Quisiera sentir el orgullo de vivir en una tierra que avanza sostenida por la caricia firme del alisio, por la intensa savia solar, por la fuerza con la que rompen las olas sobre la recortada costa, o por el leve lametón con el que la salada corriente saluda a la arena, ya sea de una oscuridad volcánica o de un dorado recuerdo.
Quisiera mirar, de frente, con ojos llenos de franqueza, a la simiente que asalta el futuro y decirle, susurrando con mi voz el grito de todas las personas que anduvieron y amaron estas tierras, un grito que alcanza pinares y barrancos, que recorre playas y mares, que habita ciudades y cuevas: aquí está, cuídenla, su vida será la de ustedes, si ella muere, morirán, si ella vive, vivirán, igual nos pasó a nosotras.
Quisiera cerrar los ojos y escuchar el baño del sol, el diálogo del alisio entre los árboles, el golpe seco del sacho, la bailarina lluvia sobre las presas. Estar atento y oír la limpia vida que las empuja, que las recorre y que nos llama con voz tenue pero insistente.
Quisiera imaginar, a lo lejos, más allá del horizonte, del tiempo que vivimos, cerca del porvenir, un país libre de la aceitosa toxina putrefacta, de los requerimientos externos, de las imposiciones, de los mercados y los mercaderes. Imaginar un pueblo armonioso con sus elementos y sus gentes, un pueblo que mire al negro continente más que al blanco norte, que respete la entraña que camina, que elimine, por decreto, para siempre, el progreso que cargan las bestias mecánicas y rugientes que devoran laderas y paisajes.
Quisiera, entre todas, entre todos, agarrar con las manos la mentira y la media verdad, los egos enormes y las falsas modestias, el servilismo fiel y la independencia dependiente, la infinita avaricia y la entrega falaz, el mercantilismo cruel y las necesidades creadas.
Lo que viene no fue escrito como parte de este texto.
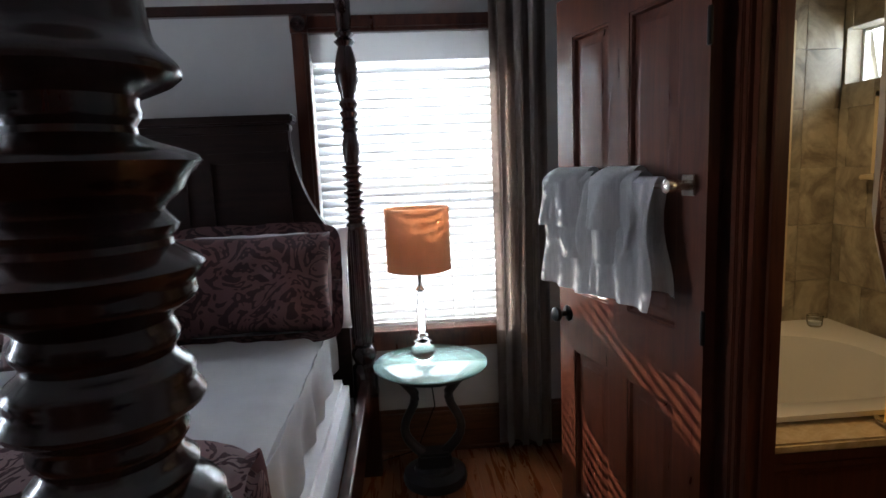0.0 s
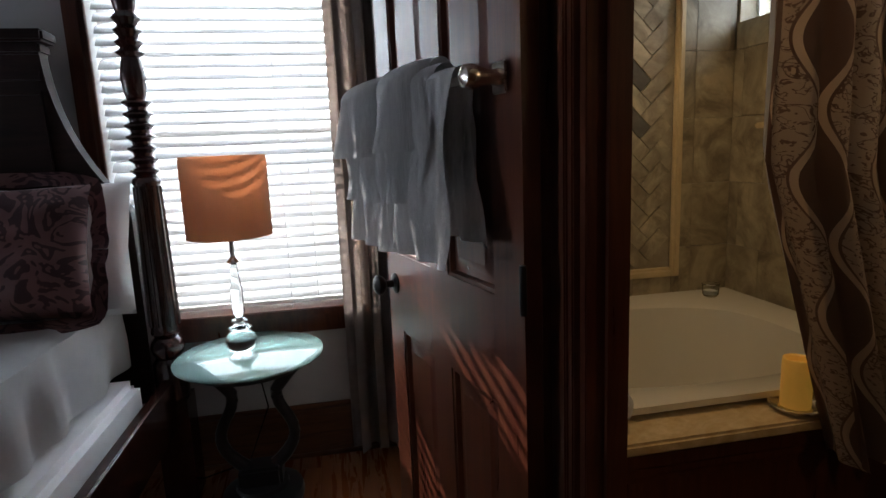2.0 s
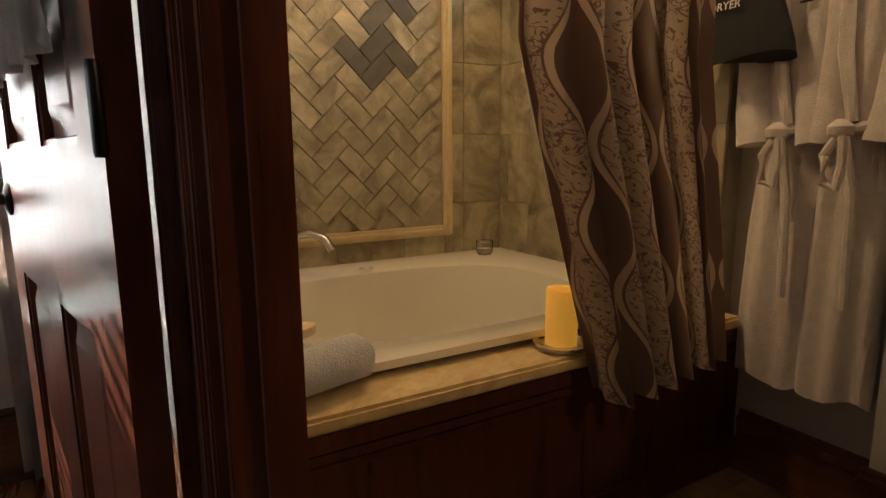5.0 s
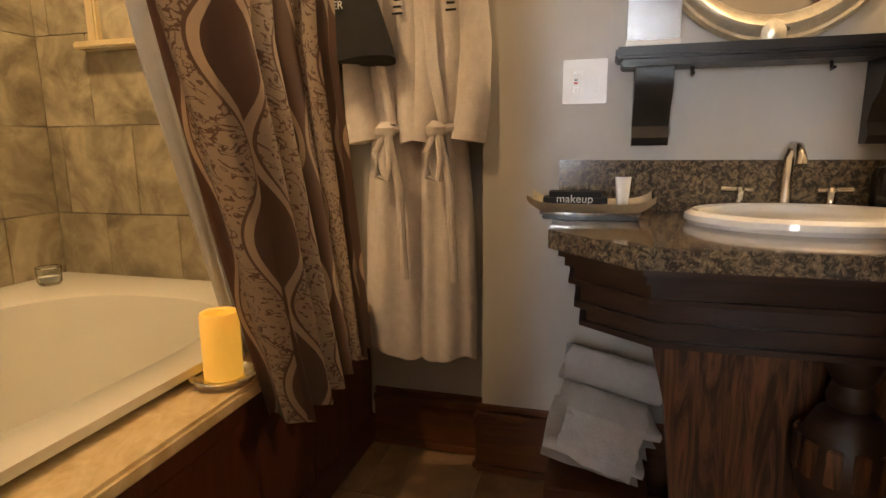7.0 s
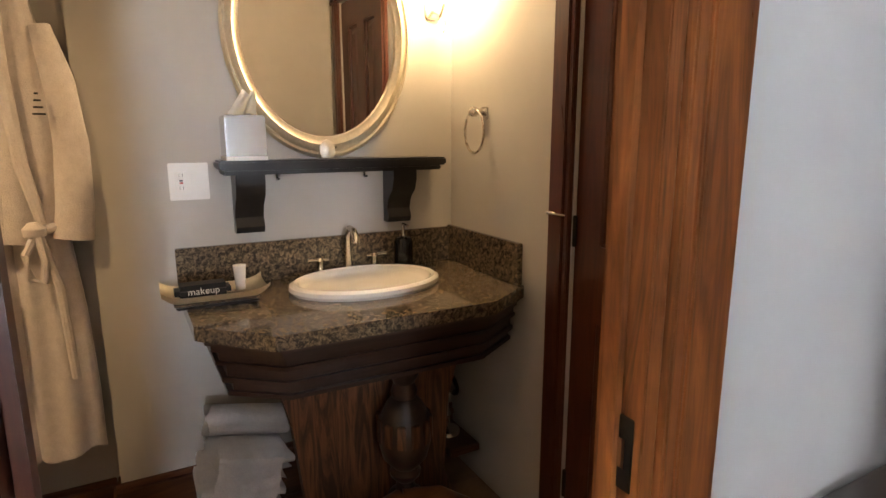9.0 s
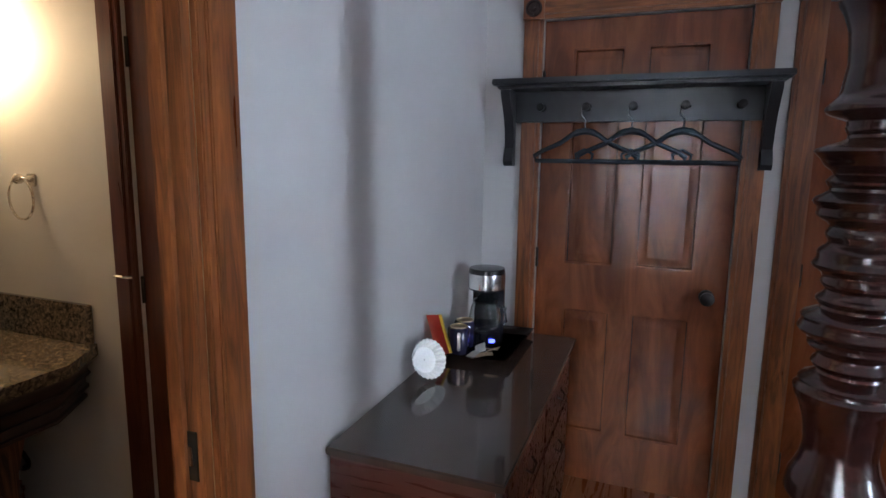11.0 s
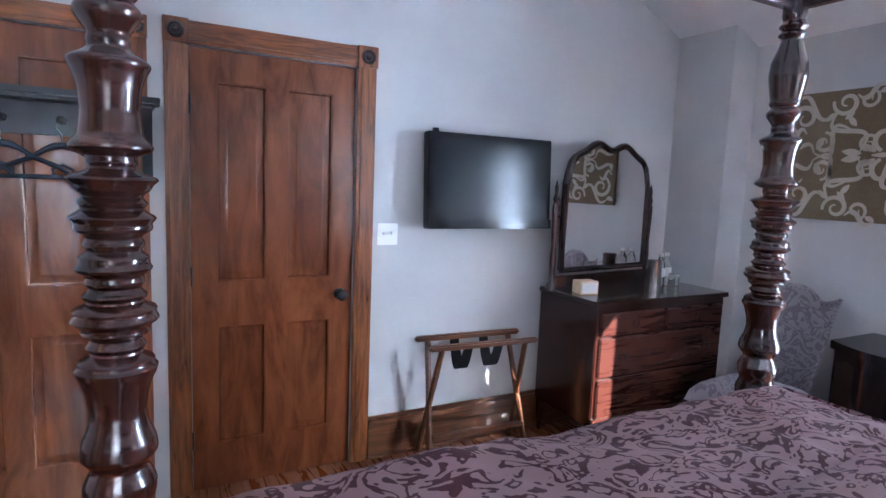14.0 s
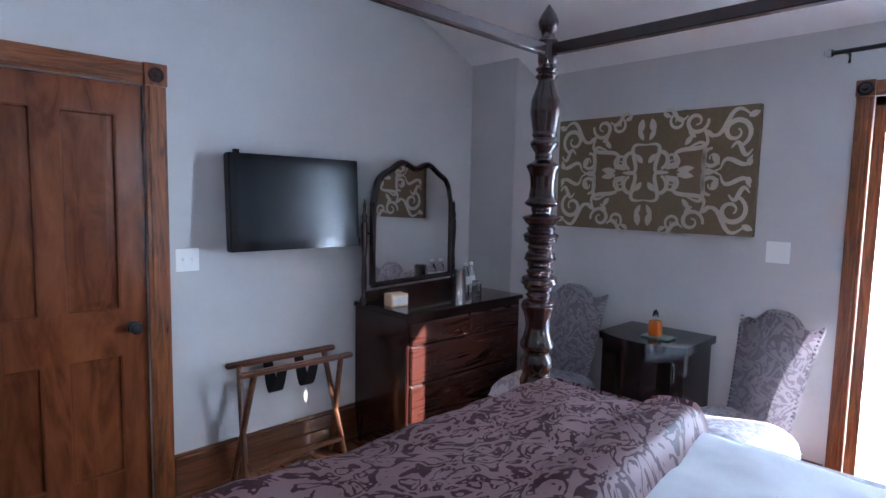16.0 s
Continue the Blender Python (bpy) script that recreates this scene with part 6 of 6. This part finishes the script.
for t_ in (-1, 1):
    part("top_rail", box(bmx(), -0.335, -0.10 * t_ - 0.018, 0.64, 0.335, -0.10 * t_ + 0.018, 0.672), BASEWOOD, lr, bevel=0.008)
    part("stretcher", box(bmx(), -0.29, 0.075 * t_ - 0.010, 0.135, 0.29, 0.075 * t_ + 0.010, 0.165), BASEWOOD, lr, bevel=0.004)
for x in (-0.09, 0.10):
    part("strap", sheet(bmx(), lambda u, v, x=x: Vector((x + (v - 0.5) * 0.055 * (1 + 0.3 * math.sin(math.pi * u)), 0.10 - 0.20 * u, 0.667 - 0.17 * math.sin(math.pi * u))), 20, 4, (1, 1), 0.004), BLACKCLOTH, lr)

# ---- dressing table with mirror ----
ds = thing("dressing_chest", "dark mahogany chest of drawers with glass top", "chest of drawers")
CX0, CX1, CY0, CY1, CZ = -2.10, -1.02, YS + 0.03, 0.97, 0.92
part("body", box(bmx(), CX0 + 0.015, CY0, 0.20, CX1 - 0.015, CY1 - 0.025, CZ - 0.03), MAHOG, ds, bevel=0.006)
part("top", box(bmx(), CX0, CY0, CZ - 0.03, CX1, CY1, CZ - 0.006), MAHOG, ds, bevel=0.006)
part("glass_cover", box(bmx(), CX0 + 0.005, CY0 + 0.005, CZ - 0.006, CX1 - 0.005, CY1 - 0.005, CZ), BROWNTOP, ds, "dark reflective glass cover")
xm = (CX0 + CX1) / 2
for x0, x1, z0, z1 in ((CX0 + 0.04, xm - 0.01, 0.725, 0.85), (xm + 0.01, CX1 - 0.04, 0.725, 0.85), (CX0 + 0.04, CX1 - 0.04, 0.49, 0.71), (CX0 + 0.04, CX1 - 0.04, 0.25, 0.475)):
    d = part("drawer", box(bmx(), x0, CY1 - 0.03, z0, x1, CY1 - 0.008, z1), DRESSWOOD, ds, bevel=0.006)
    for px_ in ([(x0 + x1) / 2] if x1 - x0 < 0.6 else [x0 + 0.16, x1 - 0.16]):
        part("pull", tube(bmx(), [(px_ + 0.022 * math.cos(a), CY1 + 0.004, (z0 + z1) / 2 + 0.022 * math.sin(a)) for a in [2 * math.pi * k / 14 for k in range(14)]], 0.004, 6, True), IRON, d)
pr = [(CX0 + 0.02, 0.20), (CX0 + 0.02, 0.25), (CX1 - 0.02, 0.25), (CX1 - 0.02, 0.20)] + [(CX1 - 0.02 - (CX1 - CX0 - 0.04) * k / 12, 0.20 - 0.03 * math.sin(k / 12 * 3 * math.pi) ** 2) for k in range(1, 12)]
part("scalloped_apron", prism(bmx(), pr, 0, 0.02, Matrix(((1, 0, 0, 0), (0, 0, 1, CY1 - 0.03), (0, 1, 0, 0), (0, 0, 0, 1)))), DRESSWOOD, ds)
for x in (CX0 + 0.04, CX1 - 0.04):
    for y in (CY0 + 0.03, CY1 - 0.06):
        part("leg", lathe(bmx(), [(0.012, 0), (0.014, 0.01), (0.018, 0.08), (0.026, 0.16), (0.028, 0.21)], 12, Matrix.Translation((x, y, 0))), MAHOG, ds)
dm = thing("dressing_mirror", "arched dressing mirror in a dark scalloped frame", "mirror")
MXc, MY, hw_ = -1.43, CY0 + 0.10, 0.385


def arch(s):
    out = [(-hw_ * s, 1.04 - 0.03 * (s - 1)), (-hw_ * s, 1.55)]
    for k in range(1, 24):
        a = k / 24
        x = -hw_ + 2 * hw_ * a
        z = 1.55 + 0.24 * (1 - abs(2 * a - 1) ** 4) ** 0.6 + 0.018 * math.cos(a * 2 * math.pi * 3) * (1 - abs(2 * a - 1) ** 6)
        out.append((x * s, 1.40 + (z - 1.40) * s))
    return out + [(hw_ * s, 1.55), (hw_ * s, 1.04 - 0.03 * (s - 1))]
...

Cogerlas con fuerza y clavarlas, en medio de nada, visibles, para siempre, con un cartel de advertencia que diga: esta tierra no se vende.
Quisiera vivir en un país valiente, atrevido, lleno de mujeres y hombres que deciden. Que plantan cara. Que acaban con las rutinas y las inercia. Hombres y mujeres capaces de mantener las bolsas de pernicioso veneno intactas, herméticas, cerradas. Y que este gesto de libertad recorra el mundo entero, para que sepan, en todas partes, en cualquier esquina, que este archipiélago se enfrentó al demonio y venció, sostenido, siempre, por el sol, la lluvia y el viento.